Die fünf Wertungsrichter:innen der Special Olympics haben selbst einen professionellen Tanzhintergrund. Sie vergeben Punkte nach unterschiedlichen Kriterien. Sie bewerten die Choreografie, die Musikalität, die Präsenz, die Zusammenarbeit und das Miteinander der Gruppe und somit auch das Synchrontanzen, die Pflichtelemente und ihre Durchführung. So muss etwa in einer Choreografie eine 360-Grad-Drehung vorkommen, was keine leichte Übung ist. Das Problem dabei ist nicht die Drehung selbst, sondern sie «zu stehen», also nach der Drehung nicht das Gleichgewicht zu verlieren. Die Jugendlichen hatten diesen Teil der Pflicht-Choreographie lange geübt, sie überlegten, wie man sie umsetzen könnte und wie man es schaffen würde, nicht umzufallen – aber auch, was man tun kann, wenn mal etwas nicht klappt.

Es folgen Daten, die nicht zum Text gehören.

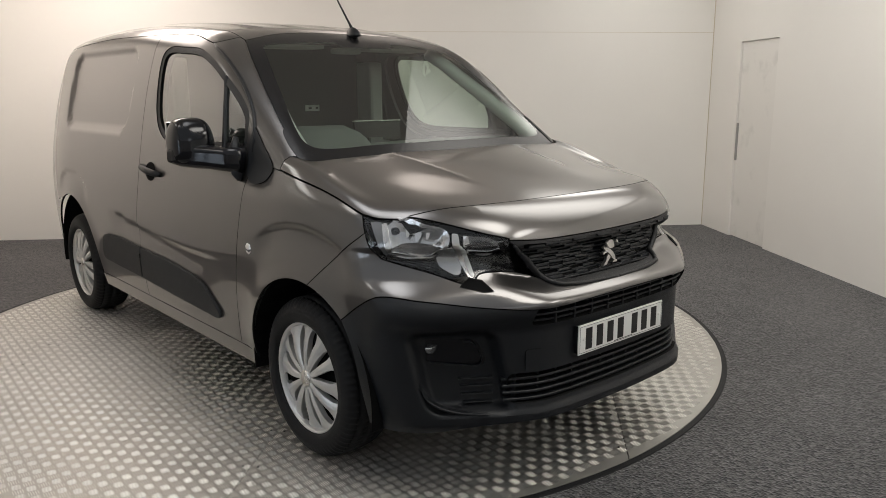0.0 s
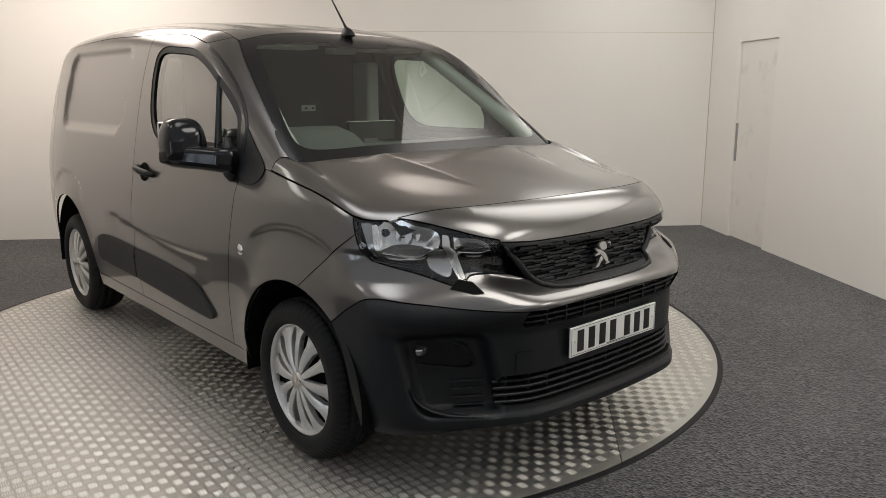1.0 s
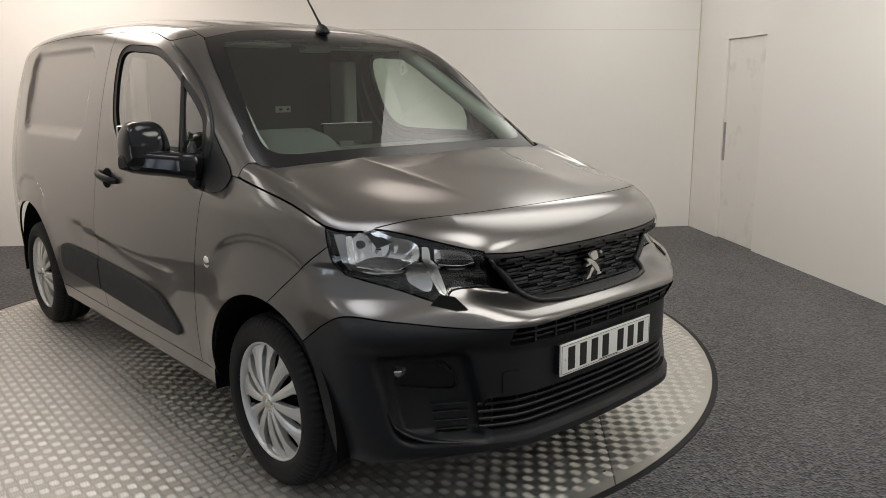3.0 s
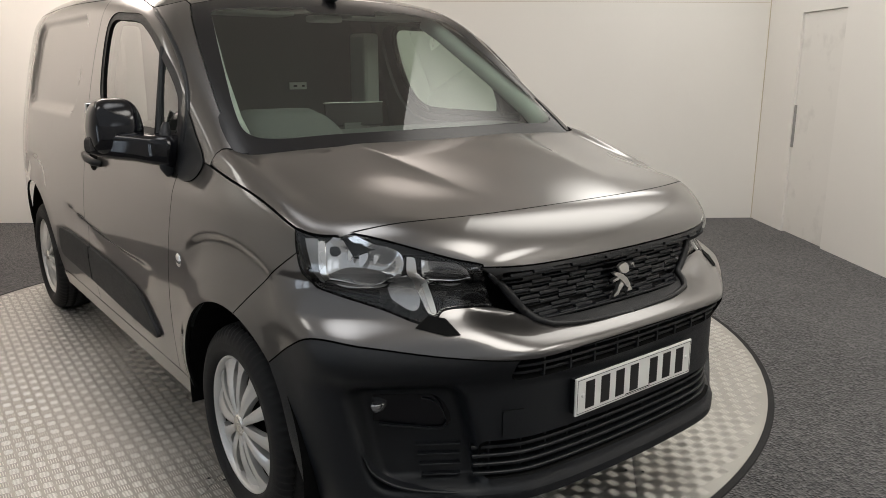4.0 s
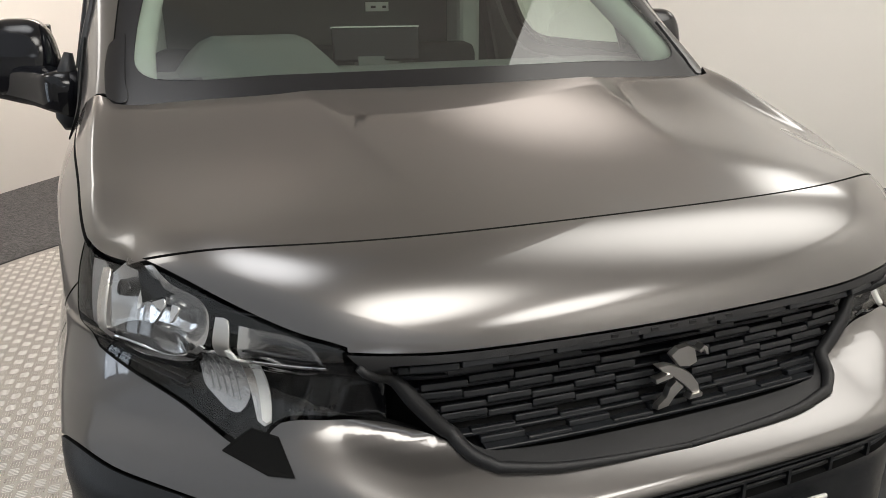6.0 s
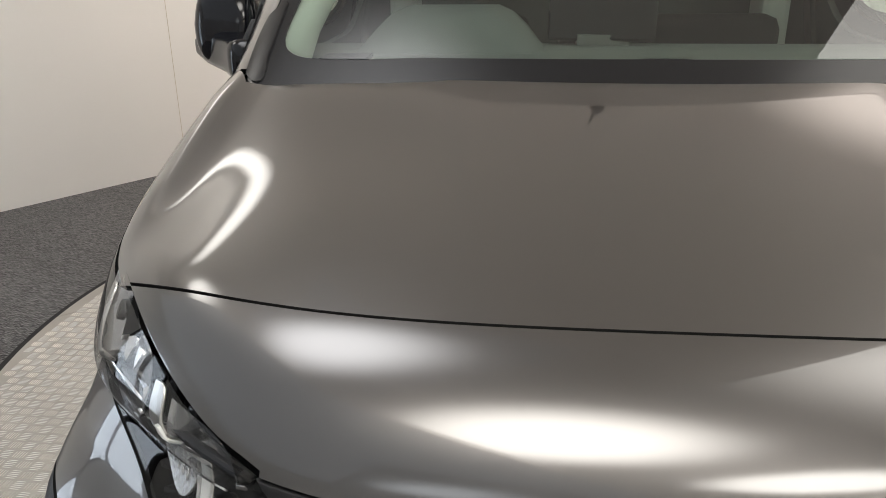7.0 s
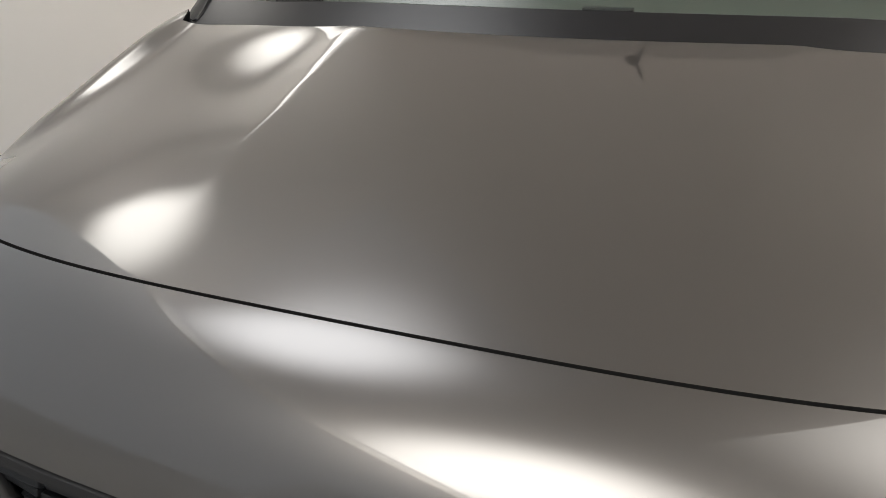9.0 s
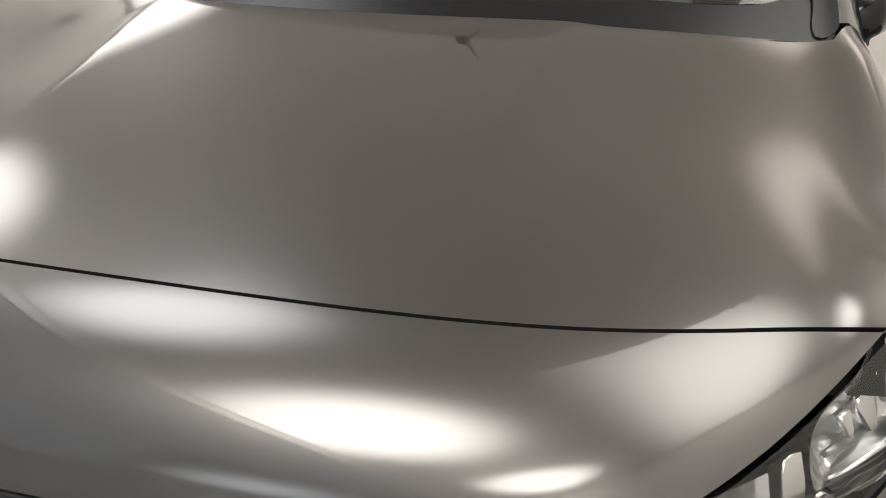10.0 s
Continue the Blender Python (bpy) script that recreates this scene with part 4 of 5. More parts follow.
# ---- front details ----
# added near-black sheet behind the nose openings, stands for the shade inside
panel("nose_shade", ring(LIP_LOW[::-1], LAMP_TOP[::-1], HOOD_SIDE_A, LAMP_OUT, around([(0.803, -0.426, 0.860), (0.83, -0.45, 0.70), (0.80, -0.52, 0.262)]),
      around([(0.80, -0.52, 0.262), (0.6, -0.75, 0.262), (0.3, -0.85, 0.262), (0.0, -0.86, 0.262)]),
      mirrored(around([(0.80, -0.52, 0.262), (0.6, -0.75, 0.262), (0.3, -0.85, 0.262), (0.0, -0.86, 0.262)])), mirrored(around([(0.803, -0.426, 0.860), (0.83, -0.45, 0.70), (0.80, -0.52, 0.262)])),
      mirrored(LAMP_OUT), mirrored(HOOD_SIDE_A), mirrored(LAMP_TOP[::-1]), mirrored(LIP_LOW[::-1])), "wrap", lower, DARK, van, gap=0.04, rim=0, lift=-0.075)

for z in (0.656, 0.680):
    sweep("intake_slat", level(z, -0.445, 0.445), 0.008, 0.03, PLASTIC, bumper, -0.010)
for x in np.linspace(-0.36, 0.36, 9):
    y = float(front_y(np.array(x), 0.67))
    box_part("intake_rib", (x - 0.003, y + 0.014, 0.642), (x + 0.003, y + 0.045, 0.700), PLASTIC, bumper)
for z in (0.372, 0.396, 0.420, 0.444):
    sweep("intake_slat", level(z, -0.532, 0.532), 0.010, 0.04, PLASTIC, bumper, -0.010)
for x in np.linspace(-0.48, 0.48, 13):
    y = float(front_y(np.array(x), 0.43))
    box_part("intake_rib", (x - 0.003, y + 0.022, 0.355), (x + 0.003, y + 0.055, 0.464), PLASTIC, bumper)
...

«Ich weiß nicht, ob ich mich das in diesem Alter getraut hätte», resümiert Scharf. Vor vielen Fernsehkameras, vor Fotograf:innen, vor Publikum und vor fünf Richter:innen gaben die sechs im Alter von 12 bis 18 Jahren ihr Bestes und gewannen in den verschiedenen Tanzarten Performing Arts und Streetdance in den Solos die Plätze 1 bis 5 und in dem Teamdance den zweiten Platz. «Das Tollste dabei war, die Energie wahrzunehmen, denn die Jugendlichen strahlten richtig und die Konzentration und Freude waren groß», erzählt Scharf.
«Das Beste war, an meinem Geburtstag die Goldmedaille zu gewinnen, ich hatte Freudentränen!», sagte eine Jugendliche. Aus den Teilnehmer:innen der diesjährigen Special Olympics werden im nächsten Jahr zwei aus Deutschland ausgewählt, um auf internationaler Ebene anzutreten. Patricia Scharf hat das Friedel-Eder-Dance-Team schon für das Turnier im italienischen Turin angemeldet. «Ich habe Lust, eine neue Choreo zu machen. Ich habe schon Ideen und ein Lied», sagte eine Teilnehmerin.

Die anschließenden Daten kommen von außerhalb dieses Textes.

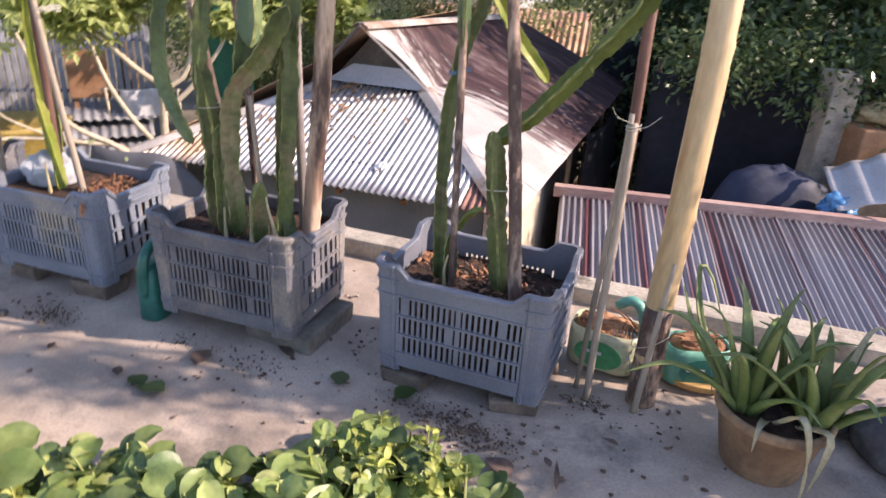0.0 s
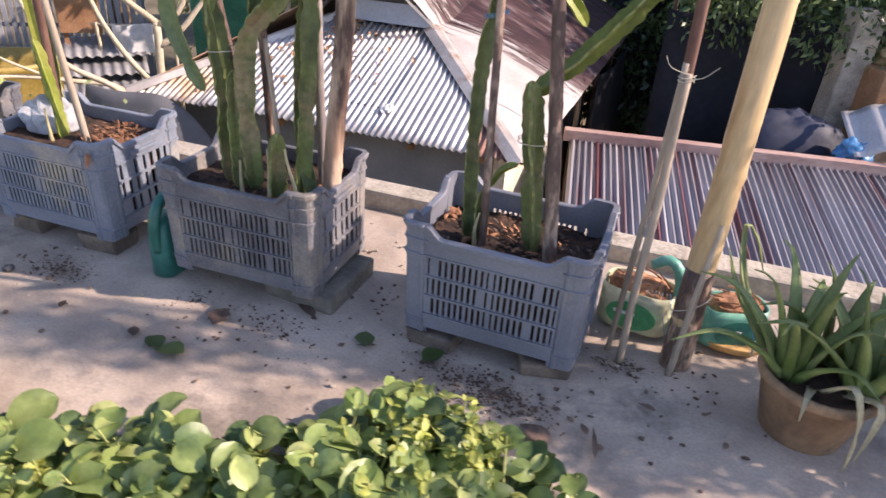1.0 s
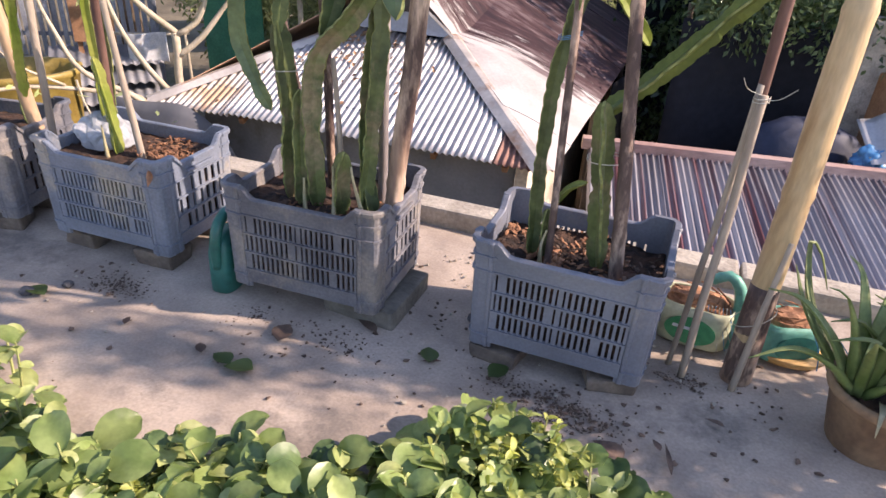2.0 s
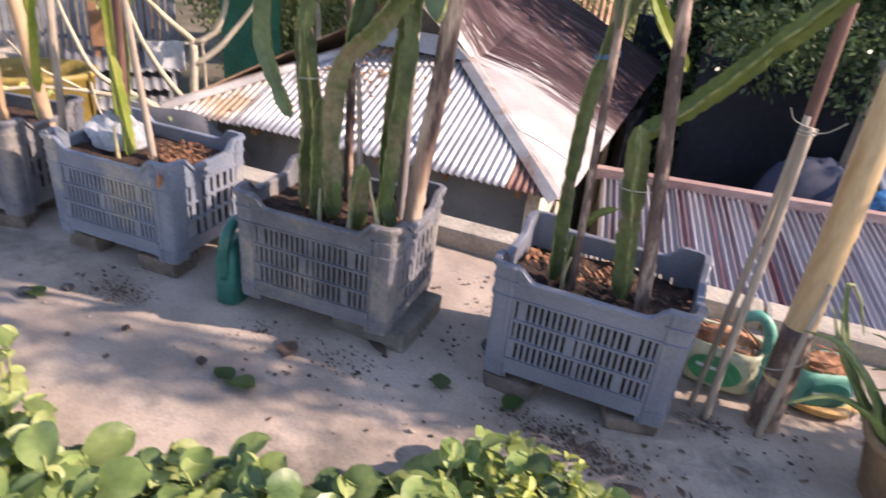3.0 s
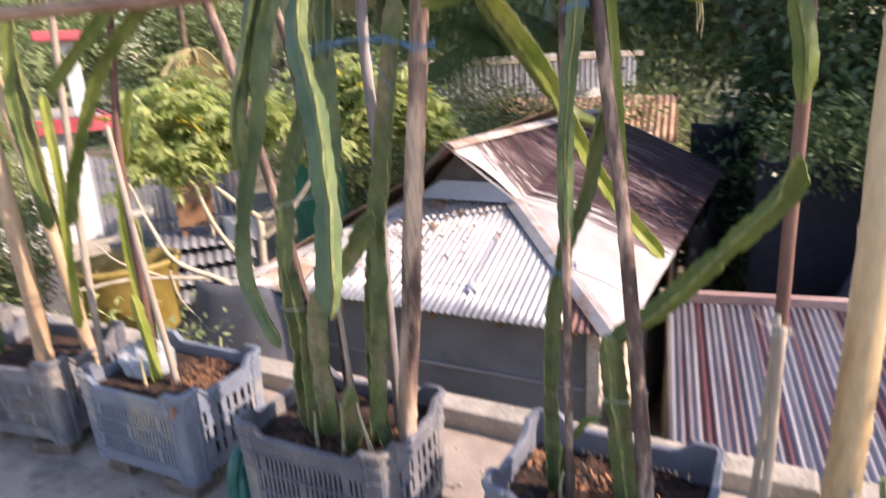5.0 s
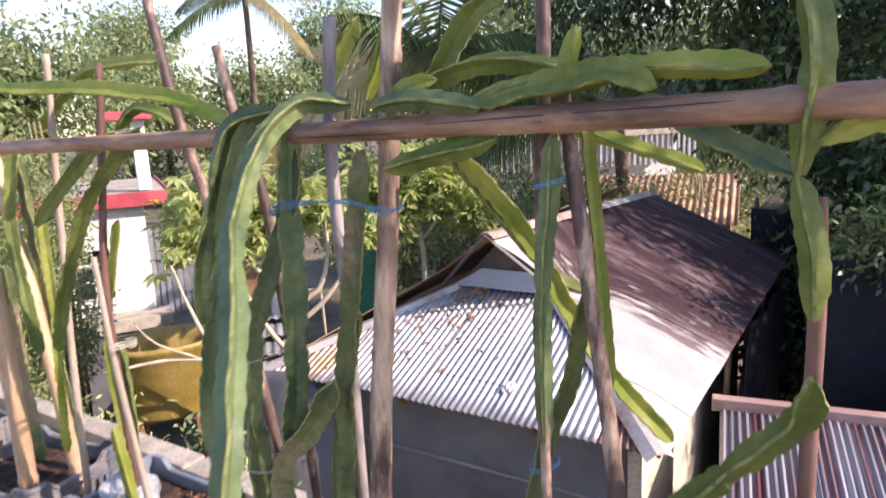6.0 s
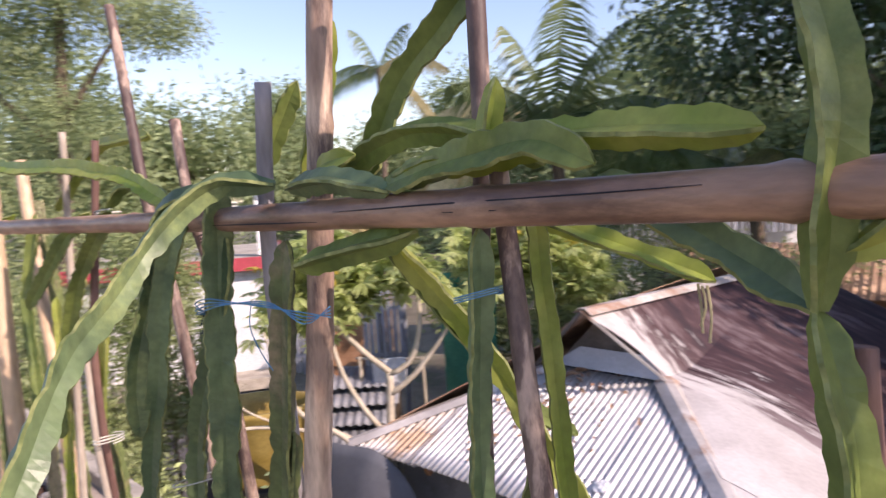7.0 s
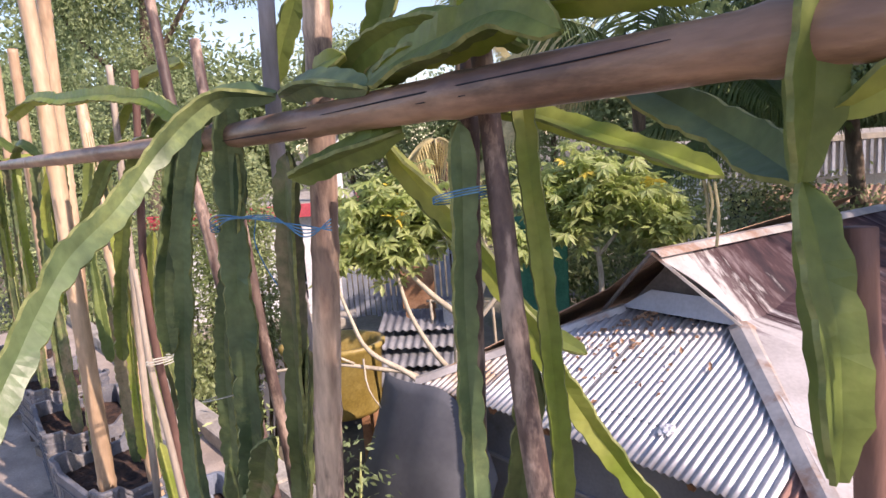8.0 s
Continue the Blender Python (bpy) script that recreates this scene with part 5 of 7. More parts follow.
for c, r, n, seed in ((((-2.9, 10.4, -0.2)), (0.9, 0.5, 0.6), 2600, 44), (((-1.3, 10.6, 0.15)), (0.7, 0.5, 0.4), 1800, 45)):
    t = thing("garden_shrub", Matrix.Translation((c[0], c[1], -2.7)), "sunlit garden shrub behind the tin-roofed house", "shrub", "shrubs of the yard")
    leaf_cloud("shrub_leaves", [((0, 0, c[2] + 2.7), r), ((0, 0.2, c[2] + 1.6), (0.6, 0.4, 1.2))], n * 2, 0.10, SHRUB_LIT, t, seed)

t = thing("undergrowth", Matrix.Identity(4), "dark leaves hanging over the black sheeting", "shrubs", kind="stuff")
leaf_cloud("shrub_leaves", [((2.9, 6.95, 0.35), (0.6, 0.3, 0.3)), ((4.0, 6.66, 0.3), (0.8, 0.3, 0.4)), ((4.9, 6.4, 0.1), (0.7, 0.4, 0.6)), ((4.0, 9.2, 0.3), (0.9, 0.4, 0.5))], 8000, 0.085, MANGO, t, 46)

# bright shrubs on the far side of the yard
for k, (c, r, n) in enumerate((((-5.75, 6.75, 0.75), (0.55, 0.5, 0.7), 4200), ((-7.0, 5.2, 0.2), (1.2, 0.9, 1.1), 4800), ((-6.0, 4.6, -0.9), (1.2, 0.8, 0.8), 4200),
                               ((-8.4, 6.8, 1.0), (1.3, 1.1, 1.2), 4200), ((-5.0, 5.0, -1.1), (0.9, 0.6, 0.7), 3400), ((-5.9, 6.0, -0.3), (0.8, 0.7, 0.9), 4200), ((-4.2, 4.6, -1.7), (0.8, 0.5, 0.5), 2200))):
    t = thing("garden_shrub", Matrix.Translation((c[0], c[1], -2.7)), "sunlit pale-green shrub across the yard", "shrub", "shrubs of the yard")
    bm = bmesh.new()
    for q in range(6):
        a = q * 1.05
        tube(bm, [(0.1 * math.cos(a), 0.1 * math.sin(a), -0.05), (0.3 * math.cos(a), 0.3 * math.sin(a), 1.2), (0.7 * r[0] * math.cos(a), 0.7 * r[1] * math.sin(a), c[2] + 2.7)],
             [0.03, 0.02, 0.008], 6, 0.3, 0.04, 0, k * 7 + q)
    part("branching_stem", bm, BARK, t, smooth=True)
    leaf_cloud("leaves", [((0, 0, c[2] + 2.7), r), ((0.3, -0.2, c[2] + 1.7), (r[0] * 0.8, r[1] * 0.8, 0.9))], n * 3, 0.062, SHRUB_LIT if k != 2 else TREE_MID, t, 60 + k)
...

Noch Monate nach ihrem Erfolg sind die Jugendlichen von dem Stolz getragen, diese Leistung vollbracht zu haben und ihr Selbstwertgefühl ist erheblich gewachsen, berichtet Scharf. «Ich bin so stolz auf meine Medaillen, sie hängen über meinem Bett», hat zum Beispiel ein Jugendlicher erzählt. Aber auch weiterhin soll es in der Tanzgruppe aber nicht darum gehen, perfekt zu sein oder nur auf Leistung zu trainieren. Spaß an der Bewegung und an den Ausdrucksformen bleibt weiterhin das Wichtigste im Unterricht an der Friedel-Eder-Schule.
Kommentare
Ein toller Artikel, der mich mitnahm zu den Mühen und auch der Freude, die mit diesem Tanzwettbewerb verbunden sind. Ich freue mich sehr, dass die Schüler ihre ersten Lorbeeren ernten konnten. Die ganze Schulgemeinschaft fieberte mit. Wünsche den Tänzern und ihrer engagierten Tanzlehrerin noch viele tolle Erlebnisse und viel Erfolg in Turin.